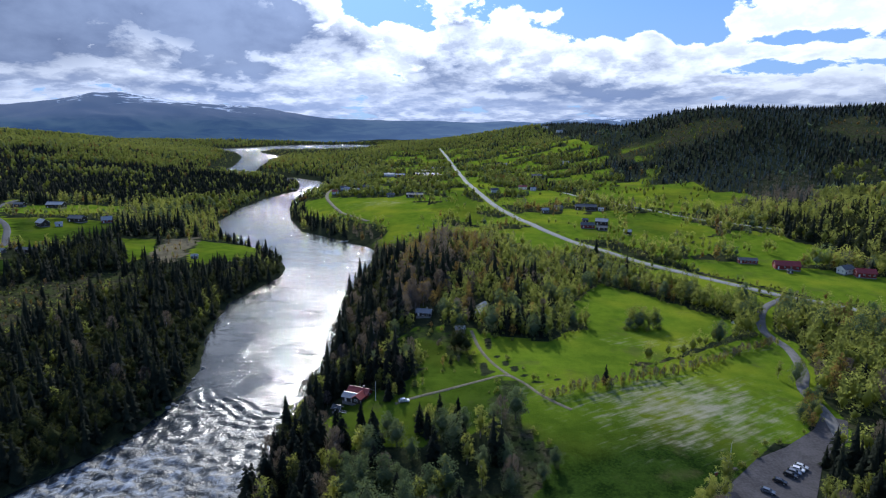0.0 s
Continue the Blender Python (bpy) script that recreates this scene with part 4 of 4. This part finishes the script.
def prism(bm, profile, x0, x1):
    """A profile in y and z drawn out along x."""
    a = [bm.verts.new((x0, y, z)) for y, z in profile]
    b = [bm.verts.new((x1, y, z)) for y, z in profile]
    bm.faces.new(a[::-1])
    bm.faces.new(b)
    for i in range(len(profile)):
        j = (i + 1) % len(profile)
        bm.faces.new((a[i], a[j], b[j], b[i]))
    return bm


def gabled(parent, length, width, eave, rise, wall_mat, roof_mat, wins=3, gable_wins=1, at=(0, 0, 0), chimney=True, door=True, trim=True):
    """Walls with gables, a roof of two slabs, windows, a door and a chimney, as parts of a house; the ridge runs along x."""
    ox, oy, oz = at
    base = Matrix.Translation(at)
    half = width / 2
    bm = prism(bmesh.new(), [(-half, 0.3), (half, 0.3), (half, eave), (0, eave + rise), (-half, eave)], -length / 2, length / 2)
    bm.transform(base)
    part("wall", bm, wall_mat, parent)
    part("foundation", block(bmesh.new(), (length + 0.1, width + 0.1, 1.6), (0, 0, -0.5), base), stone, parent)
    over, thick = 0.45, 0.16
    s = rise / half
    bm = bmesh.new()
    for sign in (-1, 1):
        y1 = sign * (half + over)
        prism(bm, [(0, eave + rise + 0.04), (y1, eave - over * s + 0.04), (y1, eave - over * s + 0.04 + thick), (0, eave + rise + 0.04 + thick)], -length / 2 - over, length / 2 + over)
    block(bm, (length + 2 * over, 0.35, 0.10), (0, 0, eave + rise + thick + 0.04))
    bm.transform(base)
    bmesh.ops.recalc_face_normals(bm, faces=bm.faces[:])
    part("roof", bm, roof_mat, parent)
    if chimney:
        c = part("chimney", block(bmesh.new(), (0.6, 0.6, 1.5), (length * 0.18, half * 0.2, eave + rise + 0.2), base, 0.03), stone, parent)
        part("cap", block(bmesh.new(), (0.8, 0.8, 0.1), (length * 0.18, half * 0.2, eave + rise + 1.0), base), roof_dark, c)
    if trim:
        for sign in (-1, 1):
            bm = bmesh.new()
            for side in (-1, 1):
                prism(bm, [(0, eave + rise - 0.16), (side * (half + over), eave - over * s - 0.16), (side * (half + over), eave - over * s + 0.05), (0, eave + rise + 0.05)], sign * (length / 2 + over) - 0.03, sign * (length / 2 + over) + 0.03)
            bm.transform(base)
            bmesh.ops.recalc_face_normals(bm, faces=bm.faces[:])
            part("bargeboard", bm, white_wood, parent)
    zc = 0.3 + (eave - 0.3) * 0.55
    spots = []
    for i in range(wins):
        fx = (i + 0.5) / wins * length - length / 2
        spots += [(fx, -half, "y", -1), (fx, half, "y", 1)]
    for i in range(gable_wins):
        fy = (i + 0.5) / gable_wins * width - half
        spots += [(-length / 2, fy, "x", -1), (length / 2, fy, "x", 1)]
    for k, (wx, wy, axis, sign) in enumerate(spots):
        if door and k == 0:
            d = part("door", block(bmesh.new(), (1.0, 0.10, 2.05), (wx, wy + sign * 0.03, 1.35), base, 0.01), white_wood if wall_mat is not white_wood else dark_wood, parent)
            continue
        bm = bmesh.new()
        span = [(-0.55, 0, 0.09, 1.3), (0.55, 0, 0.09, 1.3), (0, 0.62, 1.2, 0.09), (0, -0.62, 1.2, 0.09), (0, 0, 0.05, 1.2)]
        for u, v, du, dv in span:
            if axis == "y":
                block(bm, (du, 0.12, dv), (wx + u, wy + sign * 0.04, zc + v), base)
            else:
                block(bm, (0.12, du, dv), (wx + sign * 0.04, wy + u, zc + v), base)
        win = part("window", bm, white_wood, parent)
        size = (1.06, 0.06, 1.2) if axis == "y" else (0.06, 1.06, 1.2)
        shift = (0, sign * 0.03, 0) if axis == "y" else (sign * 0.03, 0, 0)
        part("pane", block(bmesh.new(), size, (wx + shift[0], wy + shift[1], zc), base), pane_glass, win)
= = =
▸ **TASK INSTRUCTIONS**: Copy each line exactly, and leave the pictures out of your copy.

▸ **THE COMPLETED TASK**:
0.0 s
Continue the Blender Python (bpy) script that recreates this scene with part 4 of 4. This part finishes the script.
def prism(bm, profile, x0, x1):
    """A profile in y and z drawn out along x."""
    a = [bm.verts.new((x0, y, z)) for y, z in profile]
    b = [bm.verts.new((x1, y, z)) for y, z in profile]
    bm.faces.new(a[::-1])
    bm.faces.new(b)
    for i in range(len(profile)):
        j = (i + 1) % len(profile)
        bm.faces.new((a[i], a[j], b[j], b[i]))
    return bm


def gabled(parent, length, width, eave, rise, wall_mat, roof_mat, wins=3, gable_wins=1, at=(0, 0, 0), chimney=True, door=True, trim=True):
    """Walls with gables, a roof of two slabs, windows, a door and a chimney, as parts of a house; the ridge runs along x."""
    ox, oy, oz = at
    base = Matrix.Translation(at)
    half = width / 2
    bm = prism(bmesh.new(), [(-half, 0.3), (half, 0.3), (half, eave), (0, eave + rise), (-half, eave)], -length / 2, length / 2)
    bm.transform(base)
    part("wall", bm, wall_mat, parent)
    part("foundation", block(bmesh.new(), (length + 0.1, width + 0.1, 1.6), (0, 0, -0.5), base), stone, parent)
    over, thick = 0.45, 0.16
    s = rise / half
    bm = bmesh.new()
    for sign in (-1, 1):
        y1 = sign * (half + over)
        prism(bm, [(0, eave + rise + 0.04), (y1, eave - over * s + 0.04), (y1, eave - over * s + 0.04 + thick), (0, eave + rise + 0.04 + thick)], -length / 2 - over, length / 2 + over)
    block(bm, (length + 2 * over, 0.35, 0.10), (0, 0, eave + rise + thick + 0.04))
    bm.transform(base)
    bmesh.ops.recalc_face_normals(bm, faces=bm.faces[:])
    part("roof", bm, roof_mat, parent)
    if chimney:
        c = part("chimney", block(bmesh.new(), (0.6, 0.6, 1.5), (length * 0.18, half * 0.2, eave + rise + 0.2), base, 0.03), stone, parent)
        part("cap", block(bmesh.new(), (0.8, 0.8, 0.1), (length * 0.18, half * 0.2, eave + rise + 1.0), base), roof_dark, c)
    if trim:
        for sign in (-1, 1):
            bm = bmesh.new()
            for side in (-1, 1):
                prism(bm, [(0, eave + rise - 0.16), (side * (half + over), eave - over * s - 0.16), (side * (half + over), eave - over * s + 0.05), (0, eave + rise + 0.05)], sign * (length / 2 + over) - 0.03, sign * (length / 2 + over) + 0.03)
            bm.transform(base)
            bmesh.ops.recalc_face_normals(bm, faces=bm.faces[:])
            part("bargeboard", bm, white_wood, parent)
    zc = 0.3 + (eave - 0.3) * 0.55
    spots = []
    for i in range(wins):
        fx = (i + 0.5) / wins * length - length / 2
        spots += [(fx, -half, "y", -1), (fx, half, "y", 1)]
    for i in range(gable_wins):
        fy = (i + 0.5) / gable_wins * width - half
        spots += [(-length / 2, fy, "x", -1), (length / 2, fy, "x", 1)]
    for k, (wx, wy, axis, sign) in enumerate(spots):
        if door and k == 0:
            d = part("door", block(bmesh.new(), (1.0, 0.10, 2.05), (wx, wy + sign * 0.03, 1.35), base, 0.01), white_wood if wall_mat is not white_wood else dark_wood, parent)
            continue
        bm = bmesh.new()
        span = [(-0.55, 0, 0.09, 1.3), (0.55, 0, 0.09, 1.3), (0, 0.62, 1.2, 0.09), (0, -0.62, 1.2, 0.09), (0, 0, 0.05, 1.2)]
        for u, v, du, dv in span:
            if axis == "y":
                block(bm, (du, 0.12, dv), (wx + u, wy + sign * 0.04, zc + v), base)
            else:
                block(bm, (0.12, du, dv), (wx + sign * 0.04, wy + u, zc + v), base)
        win = part("window", bm, white_wood, parent)
        size = (1.06, 0.06, 1.2) if axis == "y" else (0.06, 1.06, 1.2)
        shift = (0, sign * 0.03, 0) if axis == "y" else (sign * 0.03, 0, 0)
        part("pane", block(bmesh.new(), size, (wx + shift[0], wy + shift[1], zc), base), pane_glass, win)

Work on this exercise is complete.